Monday, Oct. 25, 1948

Sequel In Salonika

Who killed George Polk, and why? In the five months since the body of the CBS correspondent was found in Salonika Bay, thousands of Greek police and dozens of volunteer sleuths from the U.S. had tried to find out. They had plenty of theories, but only one substantial clue: the handwriting on the envelope in which Folk's identity card was returned to the police (TIME, July 5). This week, the clue paid off.

At a press conference in Salonika, timed to coincide with Secretary Marshall's visit to Greece (see INTERNATIONAL), Minister of Justice George Melas told 200 newsmen that the case was practically solved; three men and a woman had been charged with conspiracy.

Communist Reporter Gregory Staktopoulos and his mother, Anna, were in jail.
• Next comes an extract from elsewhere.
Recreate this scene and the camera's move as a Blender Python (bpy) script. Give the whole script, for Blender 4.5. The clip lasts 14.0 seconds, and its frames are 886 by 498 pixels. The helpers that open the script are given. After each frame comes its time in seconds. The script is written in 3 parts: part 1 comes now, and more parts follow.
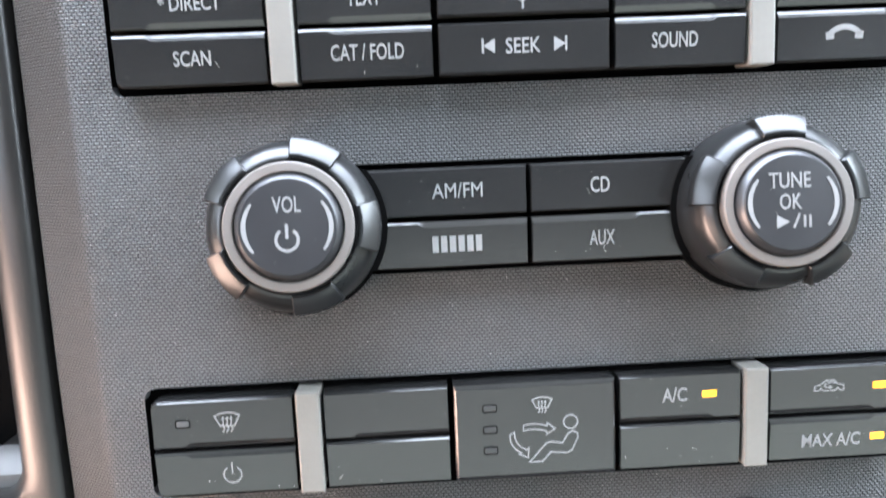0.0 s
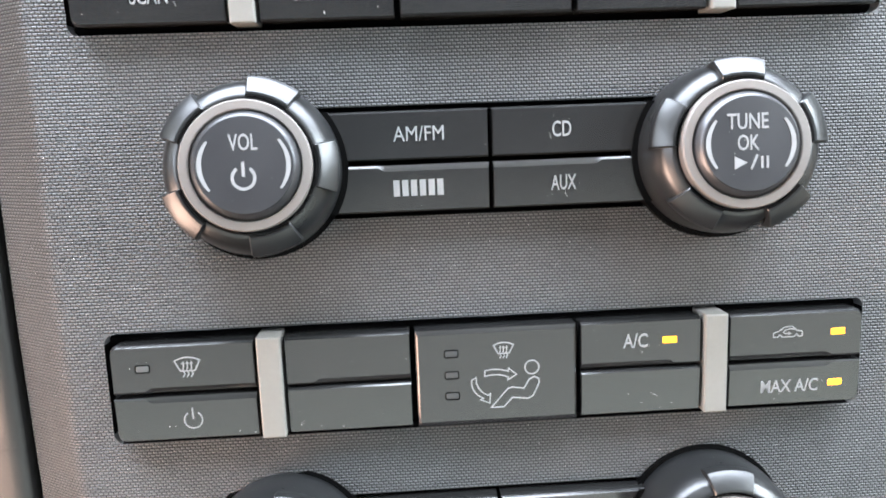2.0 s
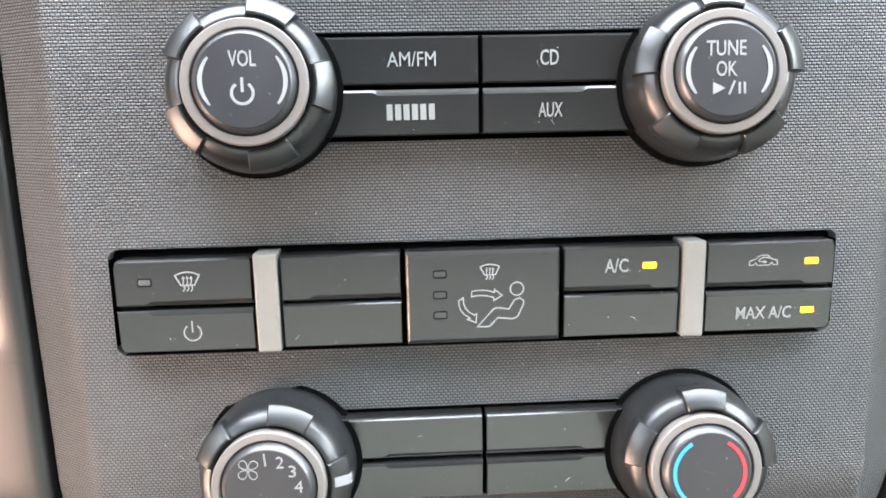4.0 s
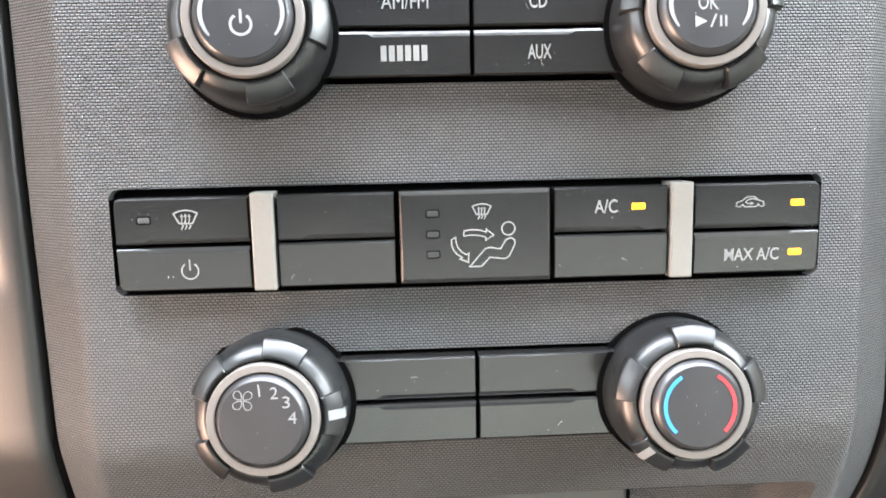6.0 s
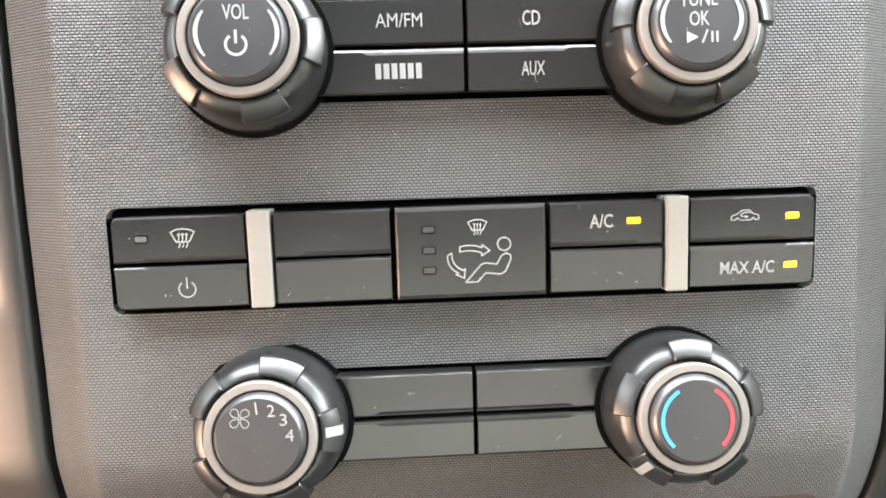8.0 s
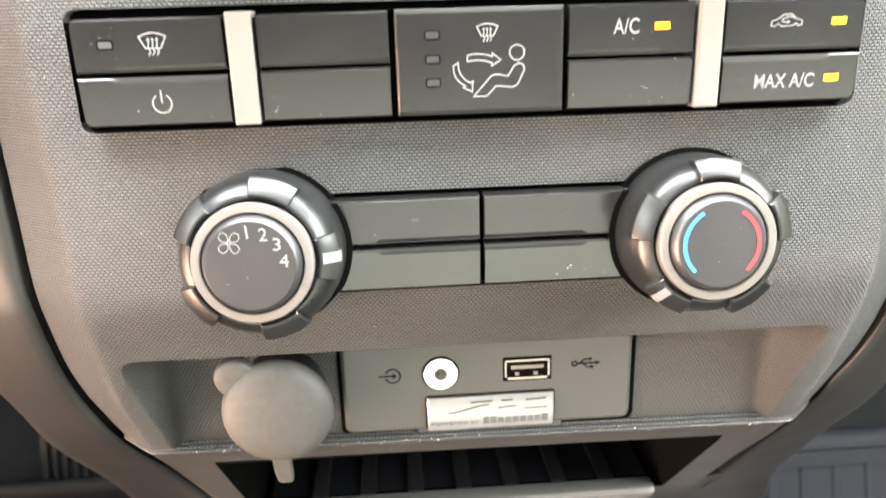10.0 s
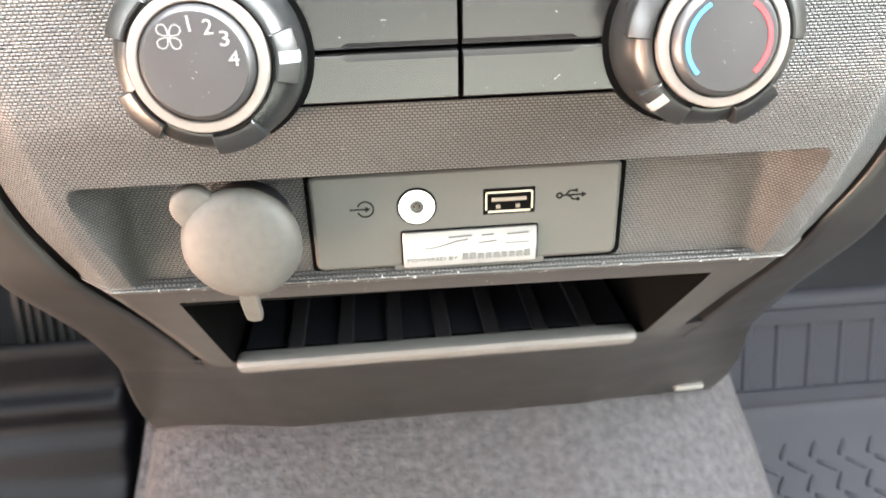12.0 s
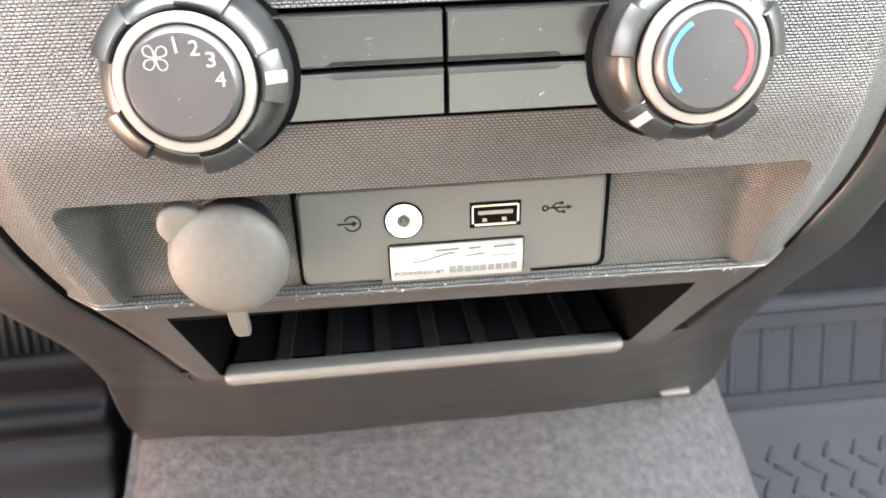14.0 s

Communist Leader Adam Mouzenides, named as the trigger man, and one Evangelos Vasvanas were at large. According to the official version, the killing was plotted by the Cominform, executed by the Greek Communist Party in the hope that it could be blamed on rightists and used to discredit the Greek government in the eyes of the world.

The case hung on the story told by slick-haired Reporter Staktopoulos, 36-year-old stringer for Reuters news agency. A graduate of Communist training schools, he had been ordered to renounce the party publicly two years ago, and pose as a reformed Red. On the night of May 8, under party orders, he said, he took Polk to a waterfront restaurant in Salonika, to wait for a dory that would start the correspondent on his journey to see Guerrilla Chieftain Markos Vafiades.

When they stepped into the boat, said Staktopoulos, Vasvanas was at the oars, Mouzenides in the stern, a stranger in the bow. They rowed out into the bay. Then, said the prisoner, "Mouzenides told me to tell Polk, 'for security's sake we'll have to blindfold you.' Polk replied: 'I've no objection; go ahead.' " Then Polk's hands & feet were bound. "We continued rowing out to sea. Suddenly, I heard a shot. I jumped up, saw Polk fall forward on his knees . . ." Staktopoulos did not know why he wasn't shot too. He was put ashore and told to get his mother to send Polk's identity card to police. Eventually, the handwriting led the cops to the mother and son.

The case was far from closed; U.S. newsmen who had been pressing for a solution reserved judgment, waited to see what would turn up at the Staktopoulos' trial. As for Fugitive Mouzenides, he might be a hard man to find. Markos' radio had announced last summer that he had "fallen in the struggle for the freedom of Greece."